Amid the hurly-burly, I’m contributing two law review articles. Both offer cautionary analysis. One, released on SSRN today, is a comment on Robert Ahdieh’s Trapped in a Metaphor: The Limited Implications of Federalism for Corporate Governance, just published in George Washington University Law Review.
Professor Ahdeih argues that state competition for corporate charters has little to do with the practice of corporate governance in the United States. Instead, corporate governance realities are a function of competition in managerial and capital markets. This means, among other things, that the reality would not change were Congress to preempt state corporation law and enact a federal corporation law.
Professor Ahdeih makes a plausible case that, contrary to historical precedent and common belief, such a preemptive federal corporation law need not resemble the typical mandatory, regulatory and interventionist character of federal securities regulation governing public corporation. It could be just as flexible and responsive as state corporation law has been.
My comment, to appear in a forthcoming issue of GWU Law Review explores this aspect of Professor Ahdeih’s thesis in some detail.
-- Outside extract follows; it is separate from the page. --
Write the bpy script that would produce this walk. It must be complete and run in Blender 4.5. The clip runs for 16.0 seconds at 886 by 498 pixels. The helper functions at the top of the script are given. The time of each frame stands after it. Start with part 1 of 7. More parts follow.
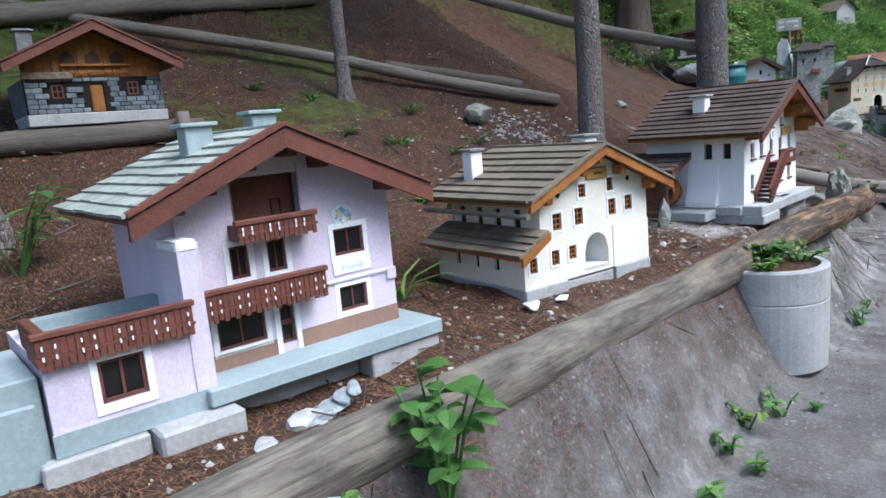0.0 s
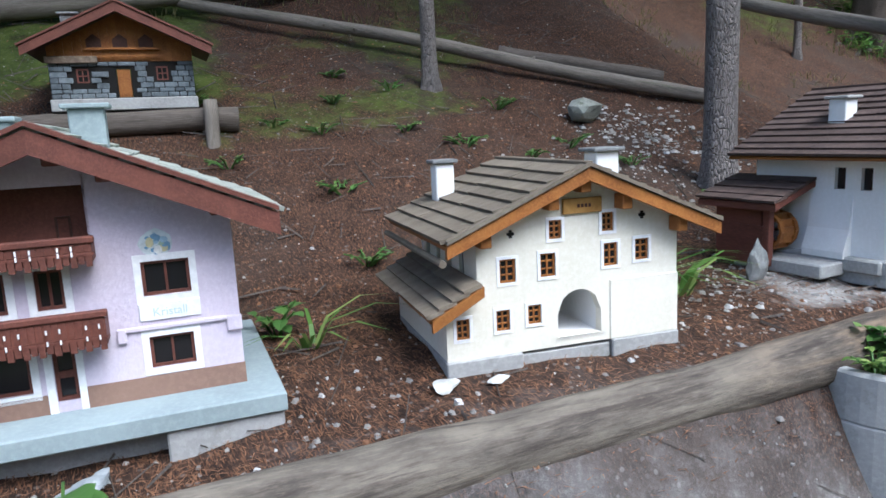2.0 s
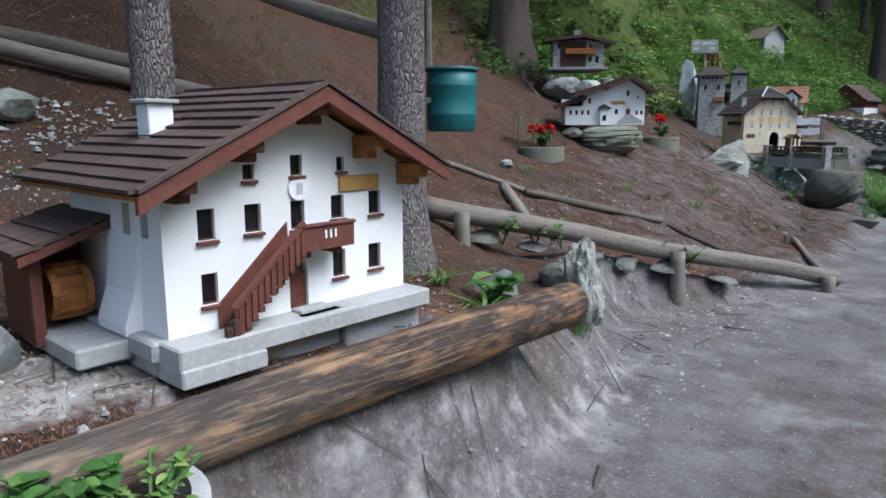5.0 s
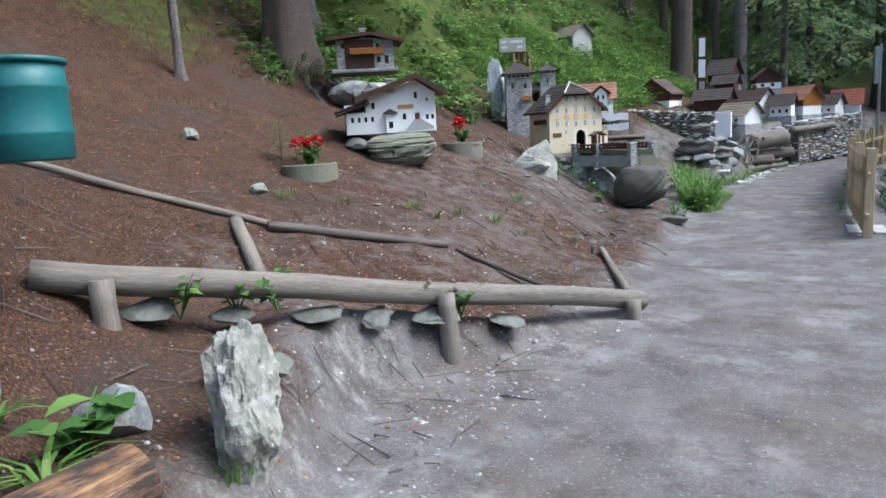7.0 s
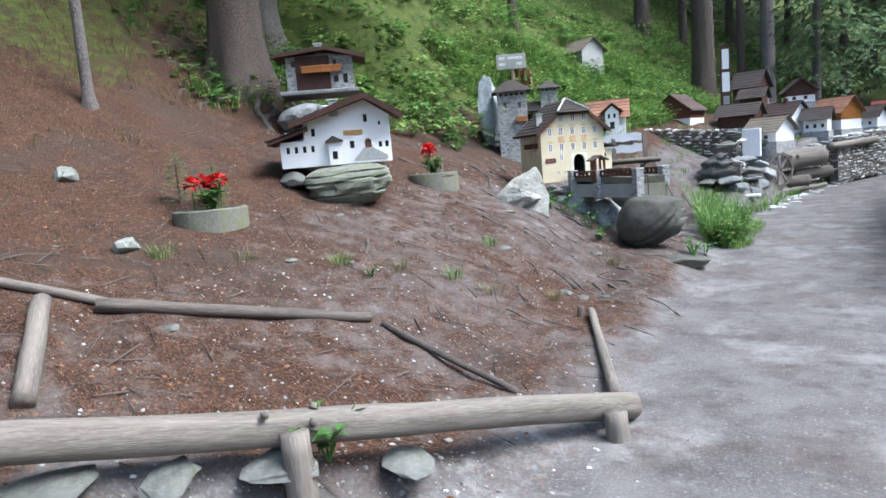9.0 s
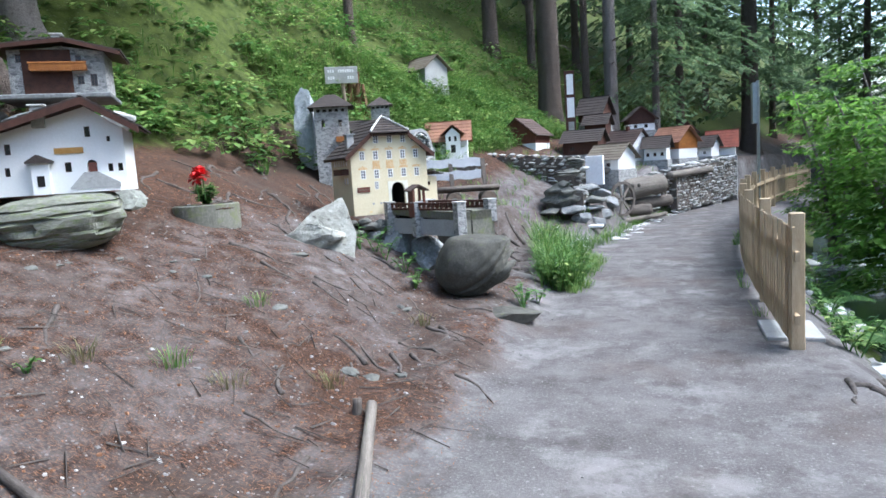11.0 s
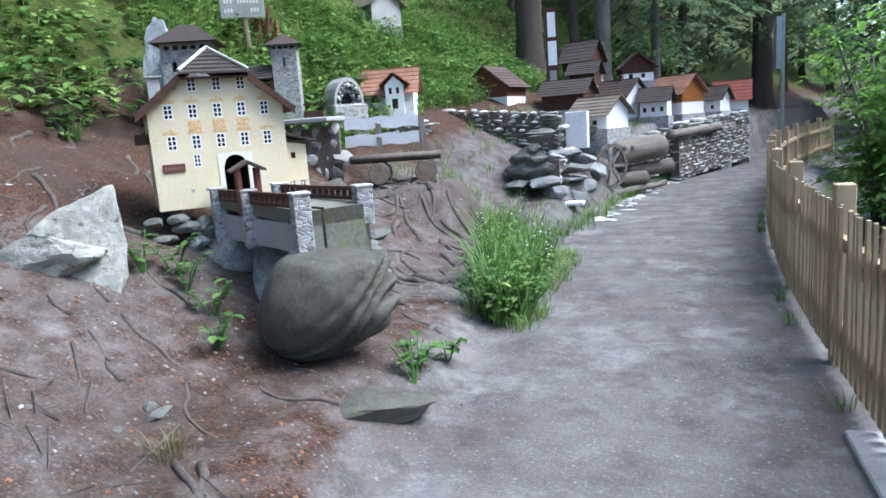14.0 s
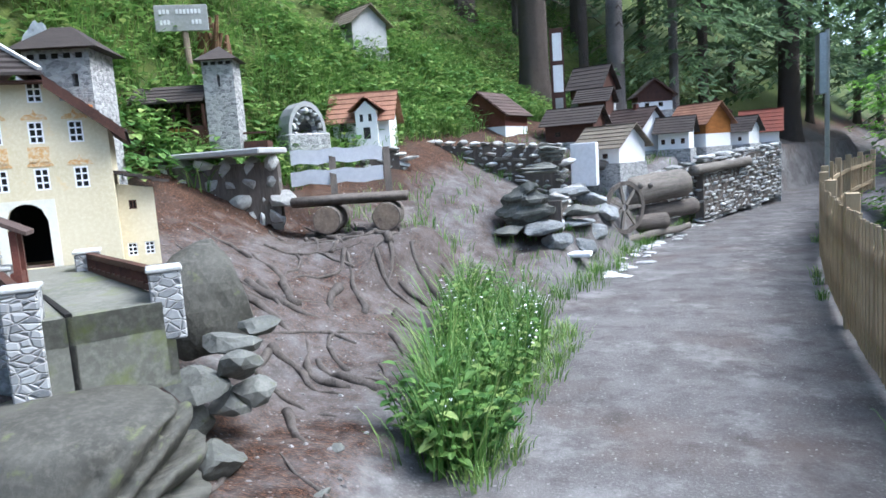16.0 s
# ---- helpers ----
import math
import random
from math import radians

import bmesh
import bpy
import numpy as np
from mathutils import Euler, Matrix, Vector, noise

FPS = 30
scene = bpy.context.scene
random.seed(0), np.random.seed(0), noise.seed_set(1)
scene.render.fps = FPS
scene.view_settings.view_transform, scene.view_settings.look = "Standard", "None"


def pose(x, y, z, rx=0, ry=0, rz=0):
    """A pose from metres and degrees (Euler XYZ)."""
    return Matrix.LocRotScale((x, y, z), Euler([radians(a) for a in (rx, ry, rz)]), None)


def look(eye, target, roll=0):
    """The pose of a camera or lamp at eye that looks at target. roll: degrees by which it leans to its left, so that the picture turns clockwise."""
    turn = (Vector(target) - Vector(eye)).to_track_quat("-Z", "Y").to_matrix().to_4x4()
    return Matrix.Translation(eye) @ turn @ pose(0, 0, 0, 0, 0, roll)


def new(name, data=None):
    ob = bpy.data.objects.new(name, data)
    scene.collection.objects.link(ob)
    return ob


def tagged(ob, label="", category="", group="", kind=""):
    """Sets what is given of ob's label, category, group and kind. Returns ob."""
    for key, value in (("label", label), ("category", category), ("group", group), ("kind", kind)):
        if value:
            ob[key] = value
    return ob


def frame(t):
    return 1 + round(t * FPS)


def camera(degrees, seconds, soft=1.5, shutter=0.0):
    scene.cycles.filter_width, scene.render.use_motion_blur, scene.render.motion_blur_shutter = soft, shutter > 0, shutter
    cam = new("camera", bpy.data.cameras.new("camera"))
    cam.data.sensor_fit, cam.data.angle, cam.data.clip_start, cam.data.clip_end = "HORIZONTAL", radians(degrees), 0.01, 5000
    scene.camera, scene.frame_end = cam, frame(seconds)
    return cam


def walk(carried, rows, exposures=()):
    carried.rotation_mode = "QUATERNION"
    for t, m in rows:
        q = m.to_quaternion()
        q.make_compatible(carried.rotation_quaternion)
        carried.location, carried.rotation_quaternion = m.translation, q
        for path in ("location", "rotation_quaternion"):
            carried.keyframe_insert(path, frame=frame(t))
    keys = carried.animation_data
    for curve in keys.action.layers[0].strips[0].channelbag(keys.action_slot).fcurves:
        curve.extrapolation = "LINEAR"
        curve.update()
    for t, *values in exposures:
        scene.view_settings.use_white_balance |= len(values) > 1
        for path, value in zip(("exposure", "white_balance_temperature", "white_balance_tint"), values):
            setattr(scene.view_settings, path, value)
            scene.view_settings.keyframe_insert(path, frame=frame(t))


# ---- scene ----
# camera and walk
cam = camera(65.9, 16.0, soft=1.6)
PATH = [
    (0, (-0.076, -0.079, 1.519), (-1.410, 1.369, 1.168), -5.0),
    (0.5, (-0.122, 0.278, 1.521), (-1.683, 1.483, 1.186), -2.9),
    (1, (-0.049, 0.607, 1.518), (-1.776, 1.535, 1.122), -1.8),
    (1.5, (0.004, 0.965, 1.520), (-1.763, 1.819, 1.134), -3.7),
    (2, (0.025, 1.322, 1.506), (-1.700, 2.276, 1.166), -2.8),
    (2.5, (0.112, 1.610, 1.484), (-1.562, 2.646, 1.134), -0.6),
    (3, (0.241, 1.988, 1.478), (-1.405, 3.079, 1.161), 2.0),
    (3.5, (0.202, 2.268, 1.467), (-1.389, 3.432, 1.134), 1.7),
    (4, (0.224, 2.613, 1.453), (-1.283, 3.882, 1.109), 0.4),
    (4.5, (0.214, 2.987, 1.455), (-1.223, 4.342, 1.139), -0.7),
    (5, (0.303, 3.379, 1.488), (-0.951, 4.897, 1.137), -0.0),
    (7.5, (0.198, 5.659, 1.478), (-0.699, 7.419, 1.162), -3.5),
    (8, (0.225, 6.132, 1.492), (-0.798, 7.829, 1.222), -1.3),
    (8.5, (0.159, 6.602, 1.468), (-0.848, 8.309, 1.203), -3.5),
    (9, (0.088, 7.047, 1.479), (-0.898, 8.768, 1.221), -4.8),
    (9.5, (0.065, 7.492, 1.461), (-0.883, 9.235, 1.212), -2.0),
    (10, (0.029, 7.876, 1.505), (-0.771, 9.698, 1.303), -2.6),
    (12.5, (0.194, 10.419, 1.52), (-0.337, 12.325, 1.227), -3.2),
    (13, (0.099, 10.935, 1.518), (-0.405, 12.86, 1.319), -2.7),
    (13.5, (0.039, 11.476, 1.487), (-0.582, 13.362, 1.248), -5.0),
    (14, (0.069, 11.967, 1.488), (-0.561, 13.833, 1.139), -4.2),
    (14.5, (0.024, 12.419, 1.509), (-0.488, 14.34, 1.295), -2.0),
    (15, (-0.059, 12.941, 1.471), (-0.756, 14.803, 1.251), -6.2),
    (15.5, (-0.06, 13.431, 1.496), (-0.85, 15.251, 1.245), -5.5),
    (16, (-0.05, 13.913, 1.467), (-0.72, 15.781, 1.214), -4.0),
]
walk(cam, [(t, look(eye, target, roll)) for t, eye, target, roll in PATH],
     exposures=[(0.0, 1.2, 5500, 6), (3.5, 1.2, 5500, 6), (5.0, 1.0, 5550, 6), (7.5, 1.6, 5650, 6), (10.0, 1.85, 5600, 6), (12.5, 1.78, 5450, 6), (14.0, 1.78, 5450, 6), (16.0, 1.85, 5450, 6)])

# daylight: overcast sky over a forest
SUN_EL, SUN_ROT = 55.0, 76.0
world = bpy.data.worlds.new("sky")
scene.world = world
world.use_nodes = True
wn = world.node_tree
sky = wn.nodes.new("ShaderNodeTexSky")
sky.sky_type, sky.sun_disc = "NISHITA", False
sky.sun_elevation, sky.sun_rotation = radians(SUN_EL), radians(SUN_ROT)
sky.air_density, sky.dust_density, sky.ozone_density = 1.0, 4.0, 1.0
wn.links.new(sky.outputs[0], wn.nodes["Background"].inputs[0])
wn.nodes["Background"].inputs[1].default_value = 0.145
sun_data = bpy.data.lights.new("sun", "SUN")
sun_data.energy, sun_data.angle, sun_data.color = 1.5, radians(35), (1.0, 0.98, 0.95)
sun = new("sun", sun_data)
az = radians(SUN_ROT)
sun.matrix_world = look((0, 0, 30), (-math.sin(az) * 10, -math.cos(az) * 10, 30 - 10 * math.tan(radians(SUN_EL))))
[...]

It shows support for the thesis in one of the leading pending position papers on financial regulation reform: former Treasury Secretary Henry Paulson’s March 2008 blueprint, released at the dawn of crisis and still commanding considerable attention.
Despite appeal, however, the current political atmosphere more likely will result in federal intervention that is highly-regulatory and full of mandatory rules and limits, rather than offering the principles, flexibility and light touch characteristic of traditional state corporation law.
It is not far-fetched to imagine, for example, a new federal corporation law governing any corporation deemed to be of systemic significance, whether in banking, insurance or even automobile manufacturing or finance. Such a law could establish strict requirements for board of director size, composition, and duties. It could establish strict limits and parameters governing executive compensation. Certainly, it is not impossible for such federal intervention to take a lighter touch, but the current atmosphere suggests reason to doubt that result.
In what amounts to a related Article, written with David Zaring, and to appear in yet a later issue of GWU Law Review, we offer a deeper cautionary analysis about today’s exuberant appetite for revolutionary regulatory reform. We also offer a sober framework for evaluating contending alternative reform visions. It will be released on SSRN shortly and I plan to write a blog post here when it does.
For now, as I note in another nearby post, I can say that in the Article we: (1) caution that reforms should not discount the value of traditional financial regulation, overlook the functional regulatory reform that has already occurred, or overstate ultimate differences between contending reform proposals and (2) provide a framework for evaluating the scores of pending proposals into a manageable three or four alternative approaches to financial regulation that pose a just a few, but very stark, choices.